— begin COLLECTED DATA —

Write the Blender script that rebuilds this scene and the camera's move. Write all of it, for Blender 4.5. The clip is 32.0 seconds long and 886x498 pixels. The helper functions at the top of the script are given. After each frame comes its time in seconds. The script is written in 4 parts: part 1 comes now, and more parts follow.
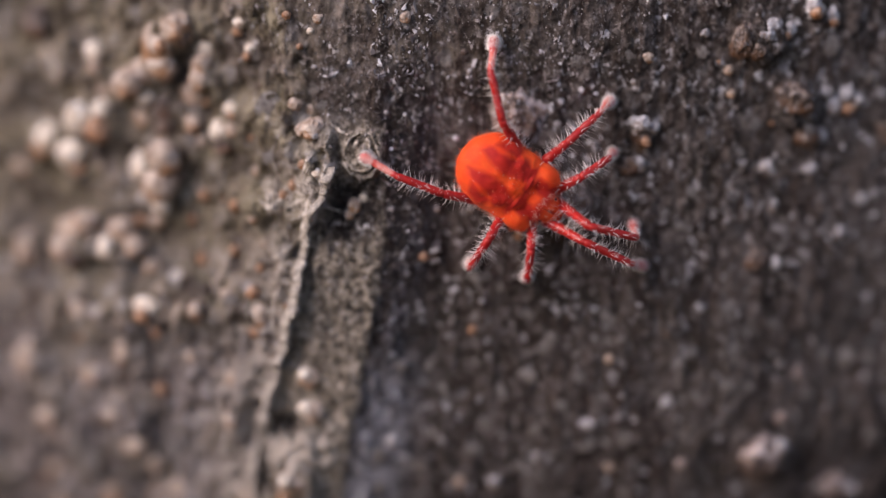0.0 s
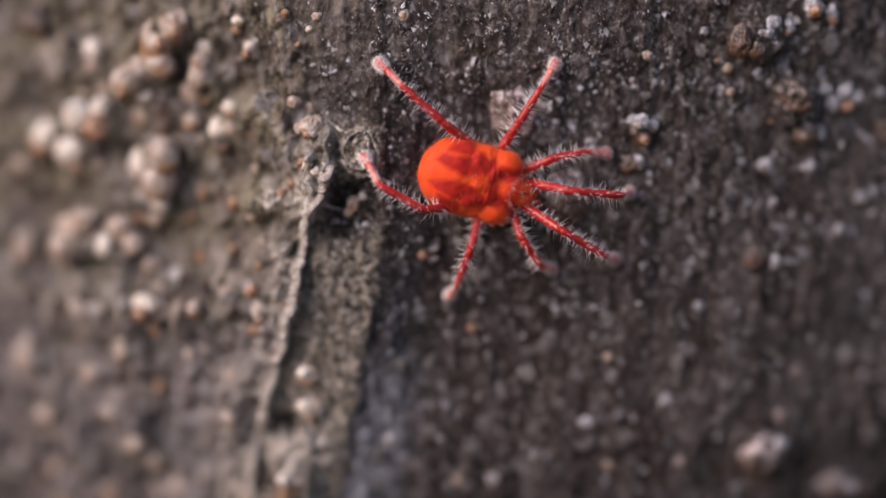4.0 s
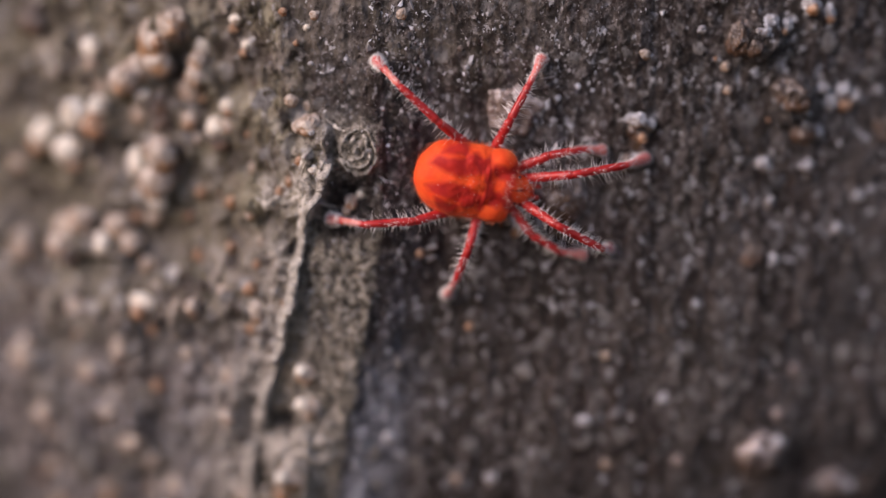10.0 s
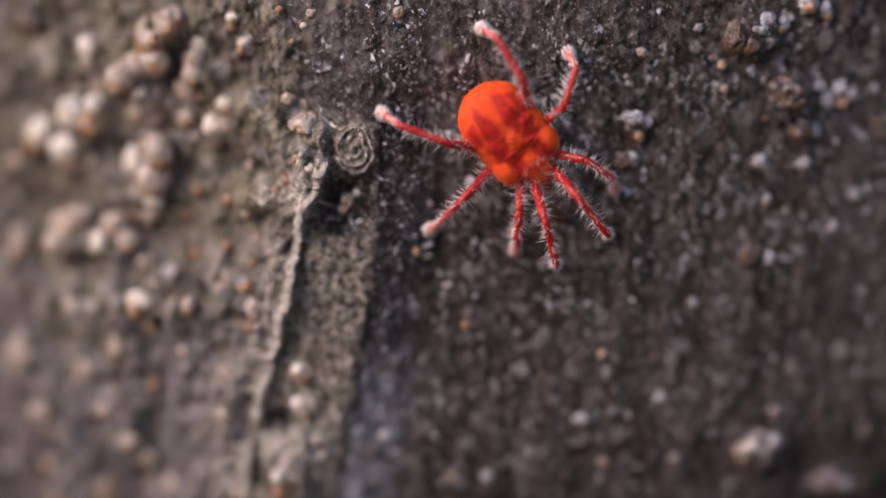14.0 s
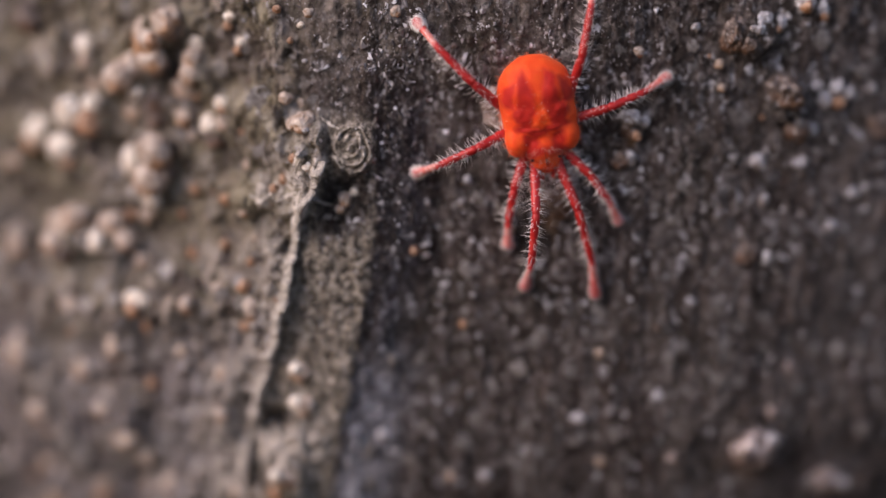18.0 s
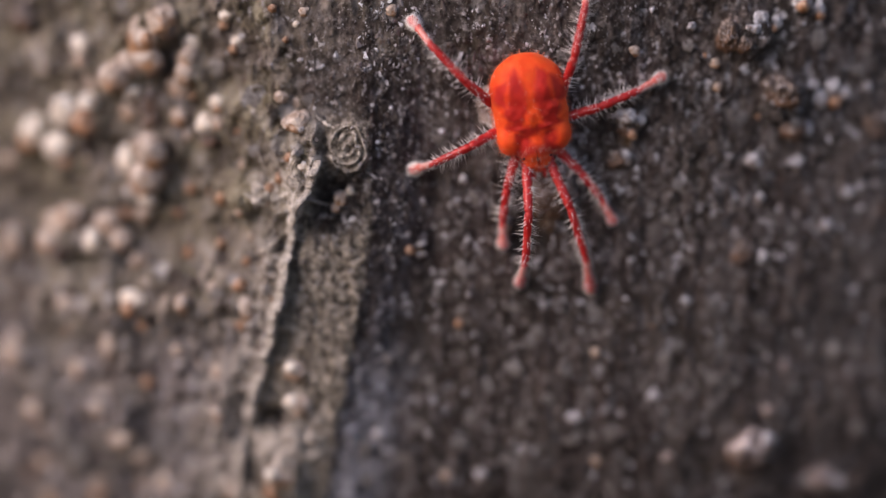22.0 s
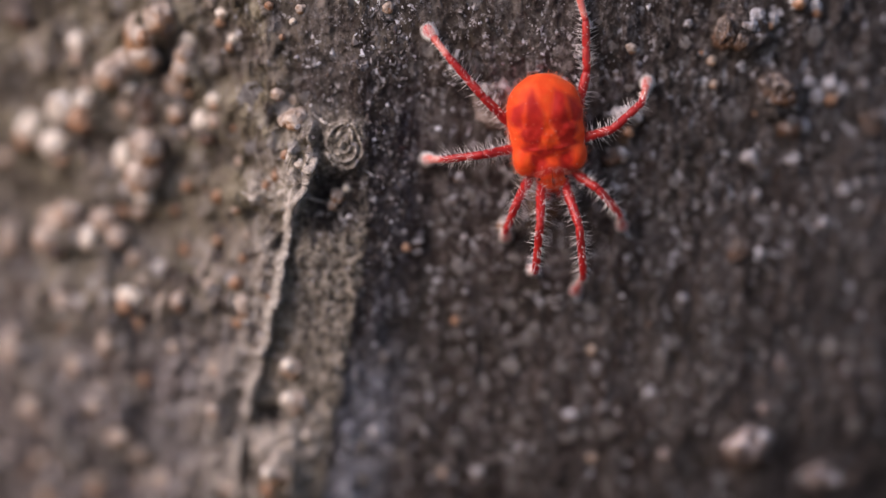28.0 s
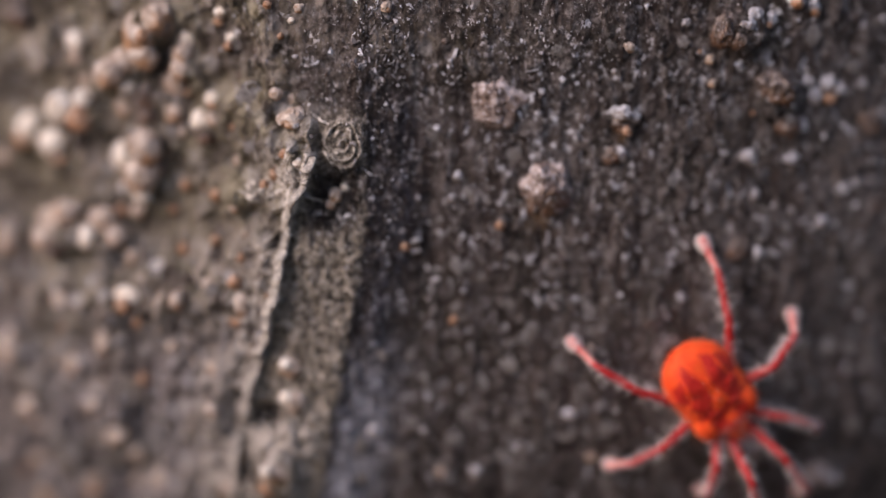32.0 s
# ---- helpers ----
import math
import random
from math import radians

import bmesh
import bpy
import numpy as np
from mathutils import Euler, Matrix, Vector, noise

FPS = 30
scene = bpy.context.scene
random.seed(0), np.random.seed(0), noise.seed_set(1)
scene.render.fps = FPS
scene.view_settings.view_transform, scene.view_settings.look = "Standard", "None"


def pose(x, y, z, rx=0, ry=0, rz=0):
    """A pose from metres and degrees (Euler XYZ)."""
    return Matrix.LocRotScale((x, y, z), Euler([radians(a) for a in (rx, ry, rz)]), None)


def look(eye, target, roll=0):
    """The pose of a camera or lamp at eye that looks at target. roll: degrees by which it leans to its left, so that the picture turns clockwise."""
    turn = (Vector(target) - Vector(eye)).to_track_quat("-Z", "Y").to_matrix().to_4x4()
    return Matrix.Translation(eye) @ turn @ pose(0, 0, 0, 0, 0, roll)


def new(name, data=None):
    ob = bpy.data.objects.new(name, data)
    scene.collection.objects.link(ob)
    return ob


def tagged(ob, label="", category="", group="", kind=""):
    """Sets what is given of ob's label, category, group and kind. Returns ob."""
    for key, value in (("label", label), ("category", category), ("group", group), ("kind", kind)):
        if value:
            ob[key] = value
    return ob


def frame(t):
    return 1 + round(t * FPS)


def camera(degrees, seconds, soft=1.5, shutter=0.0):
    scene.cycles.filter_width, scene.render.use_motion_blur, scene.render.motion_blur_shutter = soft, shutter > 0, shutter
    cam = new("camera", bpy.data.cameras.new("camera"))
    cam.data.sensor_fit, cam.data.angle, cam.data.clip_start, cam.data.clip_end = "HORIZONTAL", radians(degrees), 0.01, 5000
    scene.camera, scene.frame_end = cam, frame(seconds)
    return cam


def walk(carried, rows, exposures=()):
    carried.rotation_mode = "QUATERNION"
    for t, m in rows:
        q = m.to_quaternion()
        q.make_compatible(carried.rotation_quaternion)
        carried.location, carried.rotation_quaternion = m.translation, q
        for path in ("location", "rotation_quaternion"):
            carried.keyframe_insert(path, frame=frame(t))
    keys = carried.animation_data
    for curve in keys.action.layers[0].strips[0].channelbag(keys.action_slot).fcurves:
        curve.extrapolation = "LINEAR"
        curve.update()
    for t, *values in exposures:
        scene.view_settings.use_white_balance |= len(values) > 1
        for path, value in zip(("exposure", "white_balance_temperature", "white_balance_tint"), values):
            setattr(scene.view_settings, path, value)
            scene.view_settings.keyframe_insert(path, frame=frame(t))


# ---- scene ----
MM = 0.001
TRUNK = 32.0          # radius of the young trunk in millimetres
AXIS = 2.0            # its axis lies this far to the side of the view
REACH = 66.82         # from the lens to the bark
TILT = 8.0           # the camera looks down by this angle

cam = camera(18.0, 32.0, soft=1.3, shutter=0.5)
cam.data.dof.use_dof = True
cam.data.dof.focus_distance = 66.2 * MM
cam.data.dof.aperture_fstop = 12.0

DRIFT = [  # seconds, millimetres to the side and up
    (0, -0.082, 0.082),
    (0.5, -0.082, 0.062),
    (1, -0.082, 0.062),
    (1.5, -0.062, 0.062),
    (2, -0.062, 0.062),
    (2.5, -0.062, 0.062),
    (3, -0.062, 0.042),
    (3.5, -0.062, 0.042),
    (5.5, -0.022, 0.020),
    (6, -0.020, 0.020),
    (6.5, -0.020, 0.020),
    (7, -0.020, 0.020),
    (7.5, -0.020, 0.000),
    (8, -0.000, 0.000),
    (8.5, 0.020, 0.000),
    (9, -0.000, 0.000),
    (9.5, -0.000, 0.000),
    (10, -0.000, 0.000),
    (10.5, 0.020, 0.000),
    (11, 0.020, -0.020),
    (11.5, 0.041, -0.020),
    (12, 0.042, -0.020),
    (12.5, 0.041, -0.042),
    (13, 0.082, -0.042),
    (13.5, 0.082, -0.042),
    (14, 0.082, -0.042),
    (14.5, 0.082, -0.042),
    (16.5, 0.124, -0.042),
    (17, 0.104, -0.042),
    (17.5, 0.124, -0.042),
    (18, 0.144, -0.062),
    (18.5, 0.144, -0.062),
    (19, 0.144, -0.062),
    (19.5, 0.144, -0.062),
    (20, 0.144, -0.062),
    (20.5, 0.124, -0.082),
    (21, 0.165, -0.082),
    (21.5, 0.208, -0.082),
    (22, 0.248, -0.082),
    (22.5, 0.331, -0.103),
    (23, 0.393, -0.103),
    (23.5, 0.309, -0.104),
    (24, 0.269, -0.124),
    (24.5, 0.331, -0.124),
    (25, 0.393, -0.124),
    (25.5, 0.331, -0.124),
    (27.5, 0.351, -0.144),
    (28, 0.331, -0.144),
    (28.5, 0.393, -0.144),
    (29, 0.331, -0.144),
    (29.5, 0.310, -0.144),
    (30, 0.393, -0.144),
    (30.5, 0.373, -0.144),
    (31, 0.393, -0.144),
    (31.5, 0.373, -0.144),
    (32, 0.371, -0.166),
]
WAY = Vector((0, math.cos(radians(TILT)), -math.sin(radians(TILT))))
RISE = Vector((0, math.sin(radians(TILT)), math.cos(radians(TILT))))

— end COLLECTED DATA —

- STATED TASK: Retype, exactly and in full, the lines above from the one containing "scene = bpy.context.scene" through the one containing "return 1 + round(t * FPS)".

- EXERCISE SOLUTION:
scene = bpy.context.scene
random.seed(0), np.random.seed(0), noise.seed_set(1)
scene.render.fps = FPS
scene.view_settings.view_transform, scene.view_settings.look = "Standard", "None"


def pose(x, y, z, rx=0, ry=0, rz=0):
    """A pose from metres and degrees (Euler XYZ)."""
    return Matrix.LocRotScale((x, y, z), Euler([radians(a) for a in (rx, ry, rz)]), None)


def look(eye, target, roll=0):
    """The pose of a camera or lamp at eye that looks at target. roll: degrees by which it leans to its left, so that the picture turns clockwise."""
    turn = (Vector(target) - Vector(eye)).to_track_quat("-Z", "Y").to_matrix().to_4x4()
    return Matrix.Translation(eye) @ turn @ pose(0, 0, 0, 0, 0, roll)


def new(name, data=None):
    ob = bpy.data.objects.new(name, data)
    scene.collection.objects.link(ob)
    return ob


def tagged(ob, label="", category="", group="", kind=""):
    """Sets what is given of ob's label, category, group and kind. Returns ob."""
    for key, value in (("label", label), ("category", category), ("group", group), ("kind", kind)):
        if value:
            ob[key] = value
    return ob


def frame(t):
    return 1 + round(t * FPS)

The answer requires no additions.